A lacrimejante Duquesa de Sussex não convence, por mais que se arme em vítima dos supostos maus-tratos da Família Real, qual madrasta da gata borralheira. Lembra a chorosa Greta Thunberg, que também gosta de se vitimizar à frente das câmaras de televisão, acusando meio mundo de ter poluído o ‘seu’ planeta… Claro que uma jovem sueca, a quem não falta nada e se passeia pelo mundo, em vez de estudar ou trabalhar, não é nenhuma desgraçadinha, sobretudo se comparada com as raparigas da sua idade na Síria, no Sudão, na China, na Coreia do Norte, etc. O mesmo se diga da Duquesa de Sussex quando vai, na insignificante companhia do marido, choramingar para o show da sua amiga, a bilionária Oprah Winfrey.
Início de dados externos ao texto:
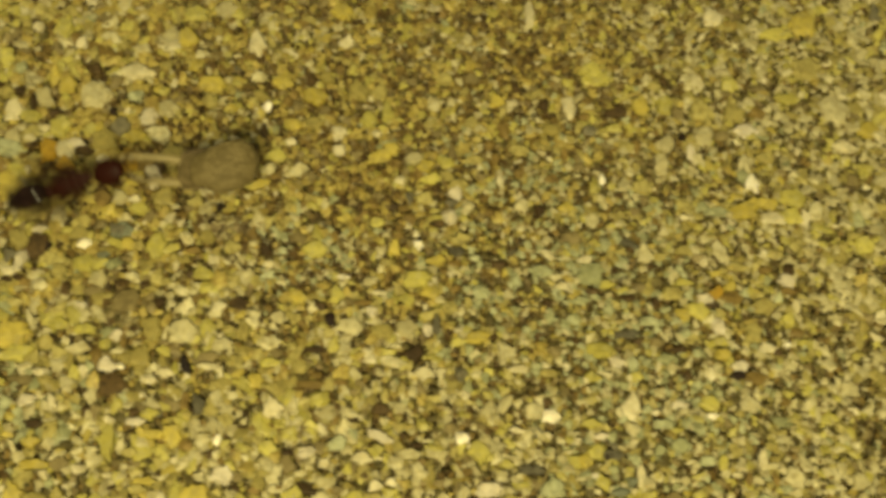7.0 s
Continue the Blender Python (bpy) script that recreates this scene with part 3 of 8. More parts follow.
# Round the ant.
grain("dark", -6.72, 10.12, 0.45, 1.00, 0)
grain("pale", -4.82, 7.82, 1.38, 0.78, 20)
grain("yellow", -1.25, 10.79, 0.85, 1.08, 0)
grain("yellow", -0.26, 11.13, 0.74, 1.42, 0)
grain("tan", -1.84, 12.67, 1.20, 1.45, 0)
grain("tan", -0.69, 12.50, 0.97, 1.03, 0)
grain("ochre", -5.87, 13.36, 0.92, 1.12, 0)
grain("ochre", -4.12, 12.50, 1.14, 1.04, 0)
grain("tan", -3.43, 13.54, 0.92, 0.91, 0)
grain("ochre", -6.84, 6.86, 1.15, 0.45, 15)
grain("tan", -14.71, 9.48, 1.37, 1.53, 10)
grain("pale", 1.13, 8.47, 0.83, 0.65, 0)
grain("ochre", 5.43, 11.98, 0.91, 0.89, 0)
grain("tan", 4.18, 8.31, 0.89, 0.46, 0)
grain("dark", 6.52, 12.84, 0.43, 1.04, 30)
grain("ochre", -5.19, 10.62, 0.90, 0.67, 0)
grain("yellow", -5.96, 8.64, 1.17, 0.65, 0)
grain("tan", -4.07, 10.62, 0.90, 0.81, 0)
grain("tan", 6.57, 8.97, 0.84, 0.72, 0)
grain("tan", 3.45, 6.86, 0.99, 0.57, 0)
grain("tan", 1.66, 6.07, 0.93, 0.69, 0)
grain("ochre", -2.28, 4.98, 0.81, 0.56, 0)
grain("tan", 2.75, 13.37, 0.86, 0.84, 0)
grain("umber", 4.19, 13.37, 0.98, 0.63, 0)
grain("pale", -7.17, 13.54, 0.86, 0.70, 0)

# Beyond the middle ground.
grain("pale", 21.55, 5.52, 0.83, 1.13, 0)
grain("pale", 17.75, 14.07, 0.59, 0.44, 0)
grain("pale", 19.07, -11.15, 0.73, 0.75, 0)
grain("pale", 25.30, 12.77, 1.05, 0.72, 0)
grain("yellow", 23.71, 3.64, 1.09, 0.95, 0)
grain("pale", 21.86, -3.98, 1.03, 0.84, 0)
grain("ochre", 25.19, 10.51, 1.15, 1.05, 0)
grain("pale", 21.59, -8.51, 0.99, 0.94, 0)
grain("yellow", 17.63, -11.88, 1.06, 0.83, 0)
grain("grey", 20.11, -12.84, 0.81, 0.63, 0)
grain("yellow", -20.52, 14.51, 0.87, 1.25, 0)
grain("yellow", 10.65, 14.17, 1.27, 1.06, 0)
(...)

É verdade que é actriz, mas é de muito mau gosto esta comédia em que, ao contrário da Cinderela, o pezinho de Meghan Markle não cabe, nem sequer com calçadeira real, no sapatinho de veludo da Duquesa de Sussex…
Este triste folhetim, de pouca importância real, mas muita relevância mediática, não mereceria menção se não fosse o Ano da Família. Quem não vive para servir, não serve para viver. Ser cristão, como ser membro de uma família real – todos os fiéis são, pelo Baptismo, filhos de Deus! – é uma honra e, sobretudo, uma exigência de serviço, para além de qualquer protagonismo pessoal. Por isso, Jesus de Nazaré, sendo o Rei dos reis e o Senhor dos senhores (Ap 19, 16), não veio para ser servido, mas para servir (Mc 10, 45) e o seu representante na terra, o Papa, é o servo dos servos de Deus.
As famílias cristãs devem ser imagem e semelhança da Sagrada Família, a família real de Jesus, Maria e José. Se as famílias reais querem ser iguais às outras, sejam-no também nos seus direitos; mas se, pelo contrário, gozam de mais privilégios, é de justiça que tenham também mais obrigações. Se uma família não é uma referência ética, não é realmente cristã, nem real. Como em Nazaré, a família que é a primeira na honra, que o seja também na virtude. Na Igreja, todas as famílias realmente cristãs são reais, com aquela realeza maior que é, numa palavra, serviço.